### Task brief
Repeat, exactly, the run of lines that opens with the line containing "from math import radians" and closes with the line containing "scene.render.fps = FPS", and leave all other lines out.

-- start Items --

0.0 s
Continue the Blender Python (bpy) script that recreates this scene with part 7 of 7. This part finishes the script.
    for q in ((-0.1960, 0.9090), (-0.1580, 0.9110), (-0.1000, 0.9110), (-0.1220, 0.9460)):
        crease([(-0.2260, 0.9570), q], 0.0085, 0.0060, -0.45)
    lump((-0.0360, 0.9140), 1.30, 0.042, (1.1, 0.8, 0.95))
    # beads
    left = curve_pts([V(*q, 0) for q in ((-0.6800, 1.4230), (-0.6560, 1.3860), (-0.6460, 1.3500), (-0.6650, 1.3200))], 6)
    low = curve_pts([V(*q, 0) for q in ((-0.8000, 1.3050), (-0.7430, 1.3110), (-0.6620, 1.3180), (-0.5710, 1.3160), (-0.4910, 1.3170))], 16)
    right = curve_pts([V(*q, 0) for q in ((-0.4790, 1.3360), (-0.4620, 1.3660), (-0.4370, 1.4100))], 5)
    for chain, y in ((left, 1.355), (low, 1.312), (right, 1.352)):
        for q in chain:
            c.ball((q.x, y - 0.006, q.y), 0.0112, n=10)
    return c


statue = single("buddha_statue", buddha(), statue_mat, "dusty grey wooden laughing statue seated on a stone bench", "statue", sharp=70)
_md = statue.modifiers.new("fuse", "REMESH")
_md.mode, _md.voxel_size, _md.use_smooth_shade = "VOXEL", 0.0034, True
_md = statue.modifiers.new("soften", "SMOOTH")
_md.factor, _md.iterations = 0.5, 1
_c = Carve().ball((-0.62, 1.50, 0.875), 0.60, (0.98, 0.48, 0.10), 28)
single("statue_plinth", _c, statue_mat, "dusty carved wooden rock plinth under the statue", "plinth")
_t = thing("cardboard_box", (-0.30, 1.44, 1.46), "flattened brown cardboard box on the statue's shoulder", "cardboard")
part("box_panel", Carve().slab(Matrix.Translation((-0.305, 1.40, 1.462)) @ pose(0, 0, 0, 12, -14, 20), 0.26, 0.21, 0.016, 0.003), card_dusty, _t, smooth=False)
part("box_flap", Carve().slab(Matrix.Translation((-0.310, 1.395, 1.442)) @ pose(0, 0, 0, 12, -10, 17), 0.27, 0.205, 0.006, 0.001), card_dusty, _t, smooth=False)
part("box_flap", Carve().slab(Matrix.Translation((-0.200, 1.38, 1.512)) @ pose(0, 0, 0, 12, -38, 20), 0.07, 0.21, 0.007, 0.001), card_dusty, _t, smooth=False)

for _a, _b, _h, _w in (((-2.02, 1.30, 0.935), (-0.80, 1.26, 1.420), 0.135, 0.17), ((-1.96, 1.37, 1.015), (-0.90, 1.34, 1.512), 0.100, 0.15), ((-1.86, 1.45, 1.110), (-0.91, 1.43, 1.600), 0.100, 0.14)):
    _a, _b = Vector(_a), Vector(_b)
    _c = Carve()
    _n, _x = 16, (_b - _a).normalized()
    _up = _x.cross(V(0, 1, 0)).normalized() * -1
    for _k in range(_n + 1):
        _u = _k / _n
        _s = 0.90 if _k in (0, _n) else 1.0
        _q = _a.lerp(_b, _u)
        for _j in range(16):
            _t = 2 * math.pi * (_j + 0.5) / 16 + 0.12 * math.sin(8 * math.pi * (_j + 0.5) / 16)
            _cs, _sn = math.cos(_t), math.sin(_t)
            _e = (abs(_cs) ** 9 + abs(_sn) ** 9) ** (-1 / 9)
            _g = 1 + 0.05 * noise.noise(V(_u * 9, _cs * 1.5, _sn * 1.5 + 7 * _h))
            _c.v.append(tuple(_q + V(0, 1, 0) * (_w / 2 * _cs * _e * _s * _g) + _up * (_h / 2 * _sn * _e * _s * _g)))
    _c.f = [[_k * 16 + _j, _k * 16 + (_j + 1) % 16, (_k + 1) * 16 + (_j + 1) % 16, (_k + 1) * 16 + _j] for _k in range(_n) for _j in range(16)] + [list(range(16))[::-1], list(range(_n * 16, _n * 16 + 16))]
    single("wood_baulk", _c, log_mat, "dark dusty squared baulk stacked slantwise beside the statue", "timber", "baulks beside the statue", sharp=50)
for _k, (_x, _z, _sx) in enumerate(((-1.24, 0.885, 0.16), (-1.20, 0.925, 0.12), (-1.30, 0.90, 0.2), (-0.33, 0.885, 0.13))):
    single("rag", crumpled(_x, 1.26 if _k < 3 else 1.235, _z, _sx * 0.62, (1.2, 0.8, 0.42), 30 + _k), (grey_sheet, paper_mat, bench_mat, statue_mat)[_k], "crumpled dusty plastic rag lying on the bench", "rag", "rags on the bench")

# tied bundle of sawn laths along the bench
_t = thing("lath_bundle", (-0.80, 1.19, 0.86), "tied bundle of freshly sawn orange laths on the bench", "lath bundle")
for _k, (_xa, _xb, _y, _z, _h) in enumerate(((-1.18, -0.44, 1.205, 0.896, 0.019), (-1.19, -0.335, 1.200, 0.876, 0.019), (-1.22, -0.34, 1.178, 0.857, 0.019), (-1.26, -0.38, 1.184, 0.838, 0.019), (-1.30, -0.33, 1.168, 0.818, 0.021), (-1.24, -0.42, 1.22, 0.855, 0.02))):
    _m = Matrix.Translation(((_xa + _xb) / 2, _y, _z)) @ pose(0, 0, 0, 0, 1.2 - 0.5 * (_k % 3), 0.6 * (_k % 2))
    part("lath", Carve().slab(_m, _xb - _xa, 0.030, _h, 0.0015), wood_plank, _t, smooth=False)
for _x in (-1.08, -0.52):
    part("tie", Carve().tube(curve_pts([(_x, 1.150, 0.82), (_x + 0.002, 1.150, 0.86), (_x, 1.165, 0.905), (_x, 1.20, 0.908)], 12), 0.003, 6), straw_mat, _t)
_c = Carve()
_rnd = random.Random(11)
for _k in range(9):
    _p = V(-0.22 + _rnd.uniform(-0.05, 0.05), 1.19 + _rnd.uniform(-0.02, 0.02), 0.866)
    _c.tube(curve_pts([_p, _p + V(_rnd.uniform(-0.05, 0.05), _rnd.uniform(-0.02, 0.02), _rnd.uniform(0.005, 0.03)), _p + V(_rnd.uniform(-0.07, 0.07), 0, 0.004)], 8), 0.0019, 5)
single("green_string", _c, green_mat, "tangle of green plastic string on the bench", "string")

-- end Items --
-- start Items --

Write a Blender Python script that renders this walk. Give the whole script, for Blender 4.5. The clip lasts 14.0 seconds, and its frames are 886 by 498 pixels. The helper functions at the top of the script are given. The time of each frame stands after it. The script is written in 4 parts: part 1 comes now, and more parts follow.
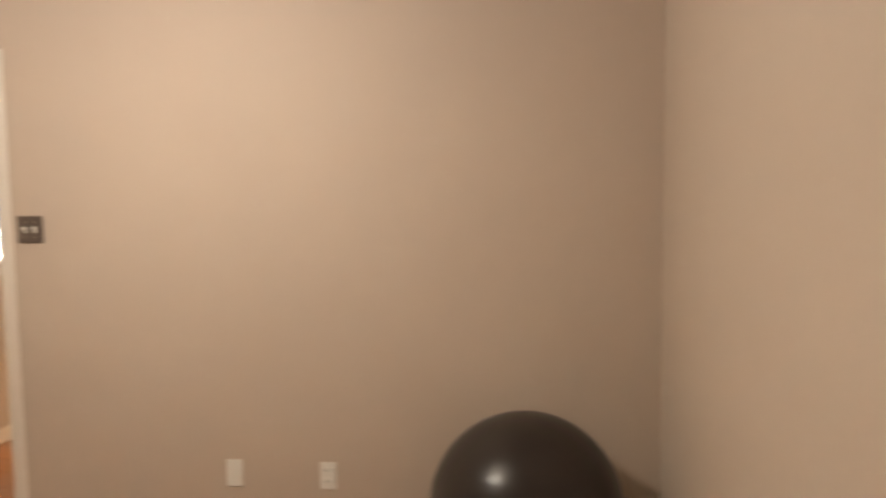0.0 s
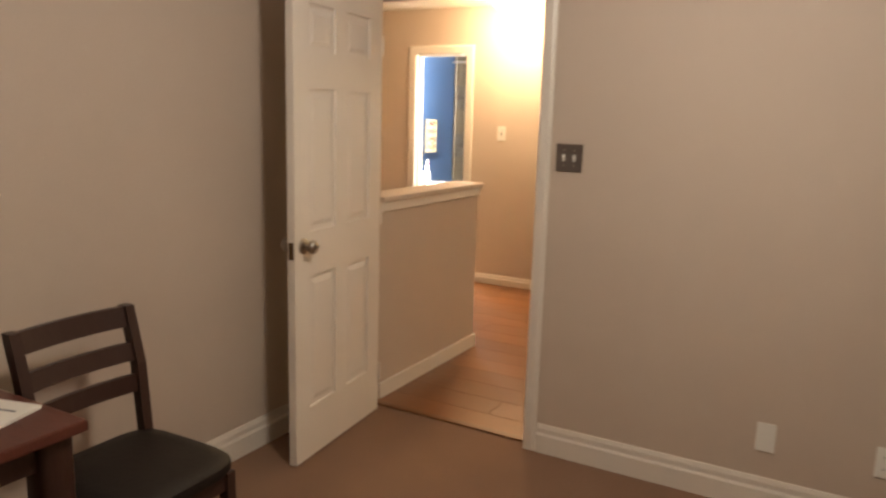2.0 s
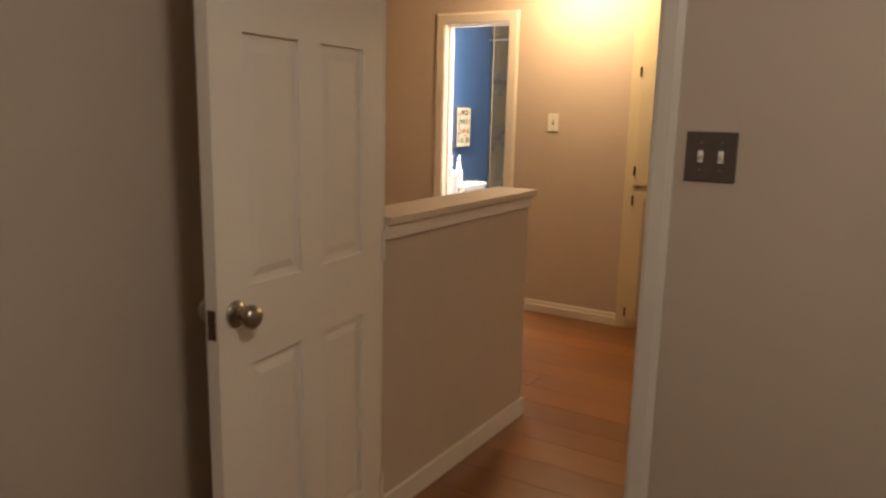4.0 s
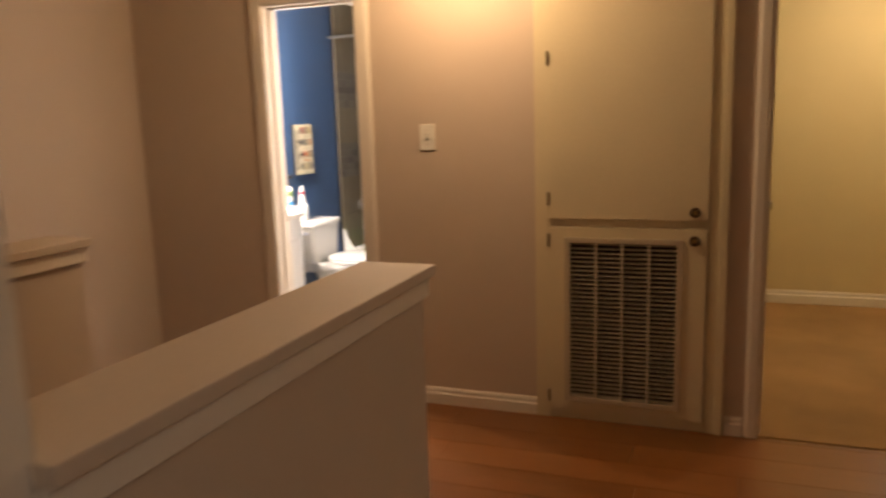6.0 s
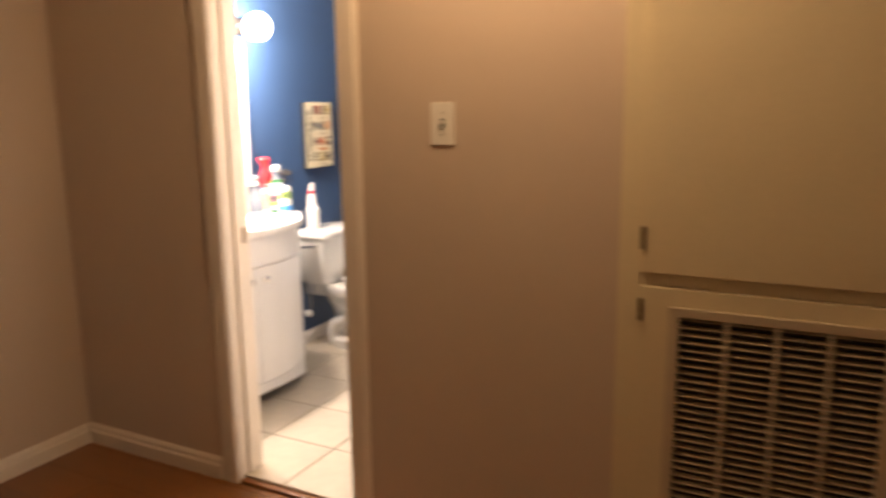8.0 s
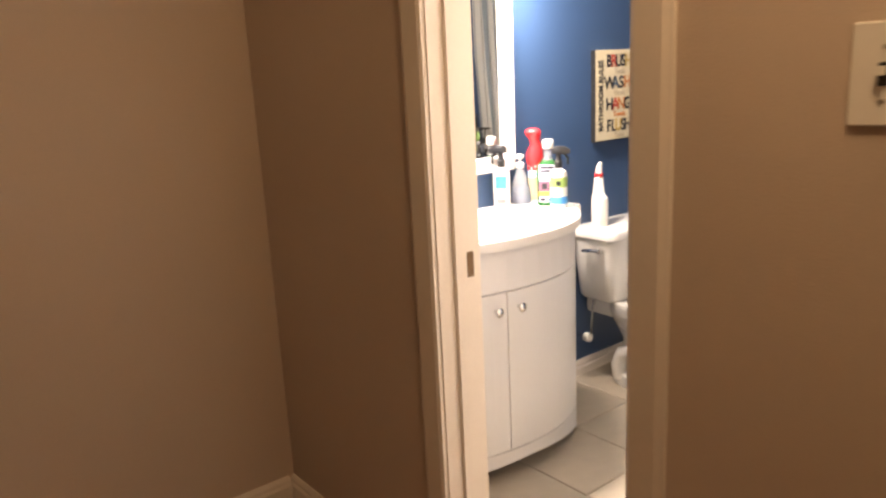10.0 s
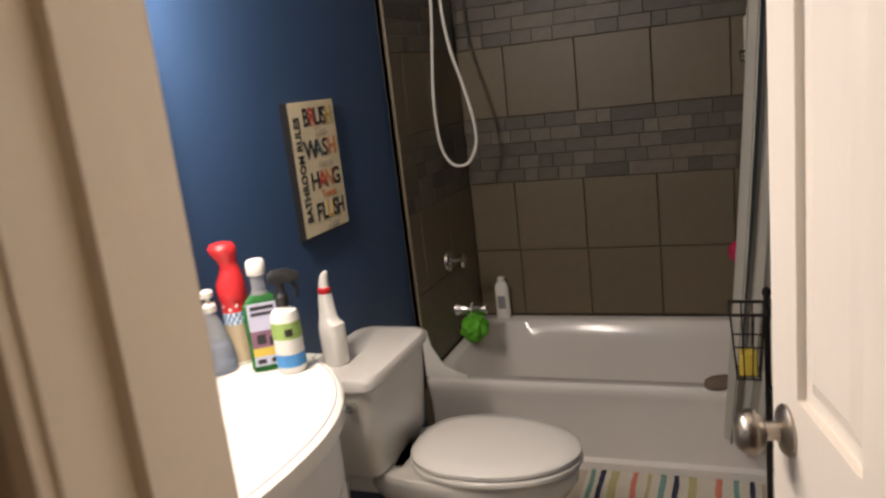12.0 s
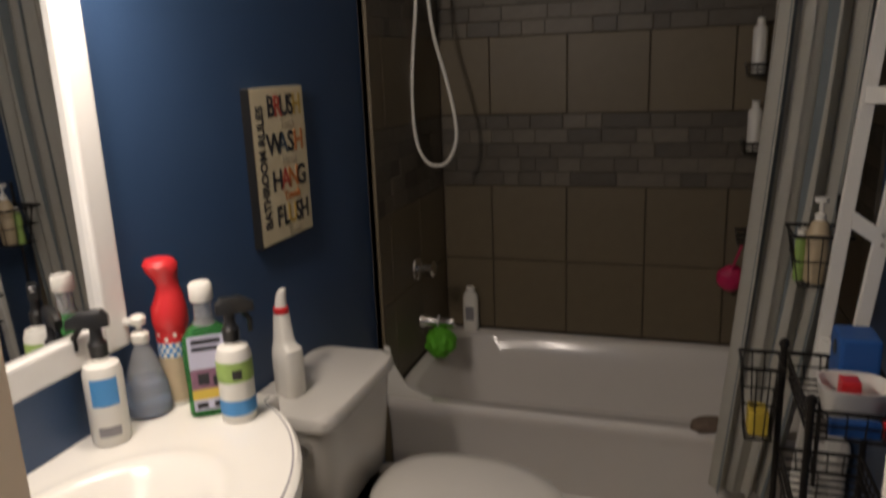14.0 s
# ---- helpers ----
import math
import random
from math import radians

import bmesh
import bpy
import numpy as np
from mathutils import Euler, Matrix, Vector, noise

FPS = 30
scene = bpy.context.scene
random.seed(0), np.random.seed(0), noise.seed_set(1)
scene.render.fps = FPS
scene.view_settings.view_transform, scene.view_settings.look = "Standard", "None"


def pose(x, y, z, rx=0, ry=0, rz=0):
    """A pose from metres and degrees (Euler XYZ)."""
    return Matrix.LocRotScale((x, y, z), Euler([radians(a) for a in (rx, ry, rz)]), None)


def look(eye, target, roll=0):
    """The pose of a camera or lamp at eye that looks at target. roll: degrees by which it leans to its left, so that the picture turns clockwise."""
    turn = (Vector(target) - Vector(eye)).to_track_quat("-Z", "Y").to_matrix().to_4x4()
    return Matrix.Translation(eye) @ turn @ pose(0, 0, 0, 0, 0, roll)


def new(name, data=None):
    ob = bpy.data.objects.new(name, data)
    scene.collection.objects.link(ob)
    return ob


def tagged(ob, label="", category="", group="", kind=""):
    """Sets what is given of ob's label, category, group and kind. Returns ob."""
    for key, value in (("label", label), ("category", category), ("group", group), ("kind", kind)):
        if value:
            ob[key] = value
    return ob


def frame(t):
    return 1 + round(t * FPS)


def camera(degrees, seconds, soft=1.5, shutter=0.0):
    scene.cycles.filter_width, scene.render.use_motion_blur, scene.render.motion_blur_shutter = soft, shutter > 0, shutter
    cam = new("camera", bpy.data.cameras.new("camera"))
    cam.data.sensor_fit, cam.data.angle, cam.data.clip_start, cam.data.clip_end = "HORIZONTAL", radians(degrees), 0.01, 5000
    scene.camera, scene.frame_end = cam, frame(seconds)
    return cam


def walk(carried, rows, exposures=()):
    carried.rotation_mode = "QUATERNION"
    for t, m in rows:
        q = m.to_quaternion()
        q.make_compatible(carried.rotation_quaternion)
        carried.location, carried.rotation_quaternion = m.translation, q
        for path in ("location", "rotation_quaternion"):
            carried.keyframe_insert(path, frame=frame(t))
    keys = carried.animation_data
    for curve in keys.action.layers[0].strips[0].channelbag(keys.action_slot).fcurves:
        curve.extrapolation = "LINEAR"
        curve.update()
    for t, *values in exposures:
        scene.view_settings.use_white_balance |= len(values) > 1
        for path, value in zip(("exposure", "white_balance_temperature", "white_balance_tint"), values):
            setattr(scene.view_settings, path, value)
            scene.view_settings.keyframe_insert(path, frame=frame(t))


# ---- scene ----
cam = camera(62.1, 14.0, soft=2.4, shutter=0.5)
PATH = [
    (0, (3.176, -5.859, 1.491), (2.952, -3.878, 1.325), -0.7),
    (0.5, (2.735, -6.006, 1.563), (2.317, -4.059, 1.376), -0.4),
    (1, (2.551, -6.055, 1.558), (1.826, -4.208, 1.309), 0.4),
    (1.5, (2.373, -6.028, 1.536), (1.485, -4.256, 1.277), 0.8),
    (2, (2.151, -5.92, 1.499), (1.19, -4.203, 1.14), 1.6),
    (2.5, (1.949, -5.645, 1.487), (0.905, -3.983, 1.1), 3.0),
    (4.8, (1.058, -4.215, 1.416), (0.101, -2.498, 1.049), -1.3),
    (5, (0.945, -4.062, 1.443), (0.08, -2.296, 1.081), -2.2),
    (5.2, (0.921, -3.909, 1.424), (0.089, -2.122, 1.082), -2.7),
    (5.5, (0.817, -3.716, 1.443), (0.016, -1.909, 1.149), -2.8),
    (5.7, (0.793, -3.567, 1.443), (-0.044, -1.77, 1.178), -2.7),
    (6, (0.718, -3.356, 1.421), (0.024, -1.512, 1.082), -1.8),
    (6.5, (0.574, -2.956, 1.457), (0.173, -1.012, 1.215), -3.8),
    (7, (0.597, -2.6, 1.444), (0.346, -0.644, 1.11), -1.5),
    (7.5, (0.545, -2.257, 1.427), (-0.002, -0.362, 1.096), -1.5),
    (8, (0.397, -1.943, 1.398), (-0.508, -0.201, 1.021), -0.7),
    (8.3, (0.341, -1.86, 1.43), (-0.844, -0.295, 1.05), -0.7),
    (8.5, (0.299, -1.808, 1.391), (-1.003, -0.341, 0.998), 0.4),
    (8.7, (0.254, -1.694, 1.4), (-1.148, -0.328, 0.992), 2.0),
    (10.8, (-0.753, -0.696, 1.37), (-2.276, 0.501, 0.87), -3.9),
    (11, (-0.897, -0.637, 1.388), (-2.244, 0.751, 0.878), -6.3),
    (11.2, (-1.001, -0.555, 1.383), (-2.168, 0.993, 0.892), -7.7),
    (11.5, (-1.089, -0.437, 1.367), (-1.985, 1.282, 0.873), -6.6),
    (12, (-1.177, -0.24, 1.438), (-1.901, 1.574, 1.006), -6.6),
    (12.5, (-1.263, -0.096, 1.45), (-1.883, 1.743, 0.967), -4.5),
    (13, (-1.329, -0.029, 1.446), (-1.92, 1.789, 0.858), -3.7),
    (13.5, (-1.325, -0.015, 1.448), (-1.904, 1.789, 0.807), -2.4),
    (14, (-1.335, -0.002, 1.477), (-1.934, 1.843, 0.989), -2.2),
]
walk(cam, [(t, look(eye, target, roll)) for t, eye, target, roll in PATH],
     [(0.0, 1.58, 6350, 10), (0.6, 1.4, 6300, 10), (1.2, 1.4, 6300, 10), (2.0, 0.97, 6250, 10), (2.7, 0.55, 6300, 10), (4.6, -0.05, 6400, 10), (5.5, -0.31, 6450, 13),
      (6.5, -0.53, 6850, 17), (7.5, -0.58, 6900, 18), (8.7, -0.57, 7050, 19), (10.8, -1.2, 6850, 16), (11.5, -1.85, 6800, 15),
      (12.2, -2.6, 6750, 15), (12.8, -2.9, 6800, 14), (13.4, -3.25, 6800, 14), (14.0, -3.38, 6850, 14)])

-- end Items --
-- start Items --

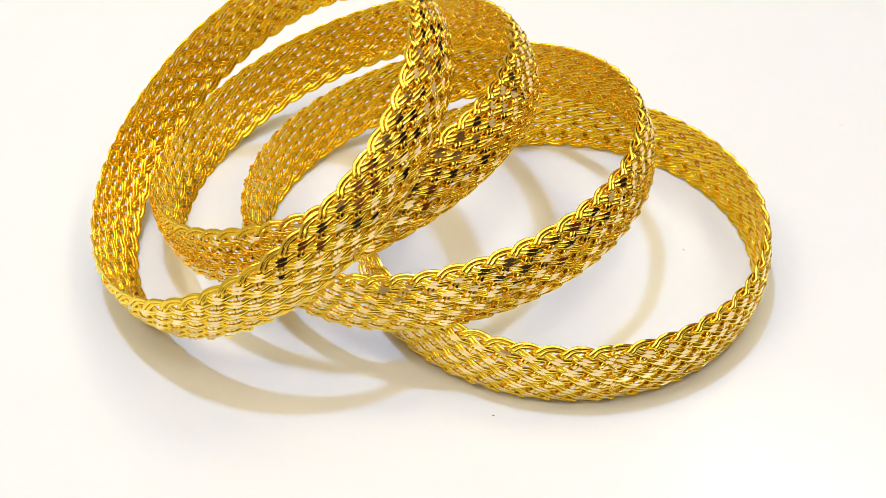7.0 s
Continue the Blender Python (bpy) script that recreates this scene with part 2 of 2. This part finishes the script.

-- end Items --

### Answer to the exercise
from math import radians

import bmesh
import bpy
import numpy as np
from mathutils import Euler, Matrix, Vector, noise

FPS = 30
scene = bpy.context.scene
random.seed(0), np.random.seed(0), noise.seed_set(1)
scene.render.fps = FPS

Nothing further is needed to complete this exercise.